ST. LOUIS – Passengers boarding a bus early each evening at a downtown street corner aren’t heading for a place to shop or work or a trip home. They don’t have homes, and instead are on their way to shelters where they can find a warm bed.
As part of its efforts to keep the city’s homeless out of the cold this winter, the city started on Dec. 1 offering the warming bus service from 5:30 to 7 p.m. each night. At 7 p.m., those on the buses are taken to shelters.
The service will continue until Feb. 29.
During the same period, St. Louis is making more beds available at shelters.
It’s part of the city’s Cold Weather & Outreach Program. Throughout the year, the city supports 930 emergency beds, said Jacob Long, director of communications for Mayor Lyda Krewson.
But as an added step from Dec. 1 through Feb. 29, the St. Louis Department of Human Services allocated $500,000 from Use Tax revenue for 186 overflow beds. Part of that money will go for supplies.
While those services are continuous from the start of December to the end of February, they also were offered in October and November and will be offered in March when the temperature falls below 32.
In the past, the services were offered only when the temperature dipped to 25 degrees or below with precipitation, or 20 degrees without precipitation.
“The city dedicates more resources and more time to help our most vulnerable population than any other governmental entity in the region,” Long said. “We take the lead because we care.”
During the 2017-2018 fiscal year, the city spent $17.2 million on homelessness and housing services.
According to a news release, St. Louis is working with St. Louis Winter Outreach, St. Louis City Continuum of Care and some other community organizations that help the homeless in cold weather.

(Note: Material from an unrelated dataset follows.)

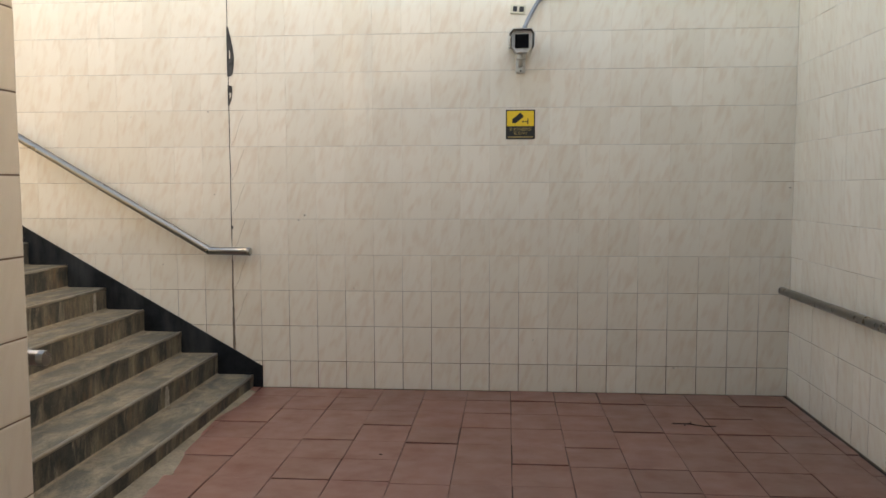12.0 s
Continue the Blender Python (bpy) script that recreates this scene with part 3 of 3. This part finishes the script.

For some shelters, there won’t be much of a difference between warmer weather and winter.
“We’ve offered services year-round for 60,” said Adam Pearson, chief operating officer for Peter and Paul Community Services, which operates a shelters at 711 Allen St. “We haven’t really seen a shift.”Peter and Paul’s shelter actually starts filling up at 1 p.m., said Teri Dunn, the group’s director of shelter services.
Before that, homeless people go to various places to stay warm, Dunn said.
“The clients go to the library. They go to the casinos. They ride the MetroLink,” Dunn said. Some clients work.
It would be good if more churches opened up warming areas, Dunn said.
“There’s still going to be someone who has nowhere to go,” she warned.
Meanwhile, the new city services didn’t impress the Rev. Larry Rice, who runs the New Life Evangelistic Center. That group’s building for the homeless at 1411 Locust St. closed in 2017 because of a variety of violations, the Post-Dispatch reported at the time.
“All of this stuff is very wonderful on paper,” Rice said.
Rice said the city could save hundreds of thousands of dollars if it allowed his shelter to reopen. Then it wouldn’t have to spend $500,000 for the 186 extra beds.
Rice also said stationing the warming buses from 5:30 to 7 p.m. wouldn’t do much good. When the buses start heading for shelters at 7 p.m., many of the shelters are already full, he said.
Rice also said that it would be better to have the warming buses available all night, because homeless people need beds at all hours.
New Life is collecting petitions to put a measure on the ballot that would allow it to reopen if it follows the guidelines of an order by the building commissioner in 2018. Rice said well-to-do people who lived near the center’s former downtown building didn’t want it to reopen.
Rice may not think the city’s new wintertime services are enough, but homeless people interviewed outside the warming buses on Thursday said they appreciated them.
“It’s really nice of them, especially today,” said Arron Phillips, 57, who has been homeless for 20 years.
Willie Canon said it was good that the city was providing a bus, but he said there was a need for more.
“Two or three extra at the maximum would be perfect. It doesn’t make any sense for everybody to have to pile up on one,” he said.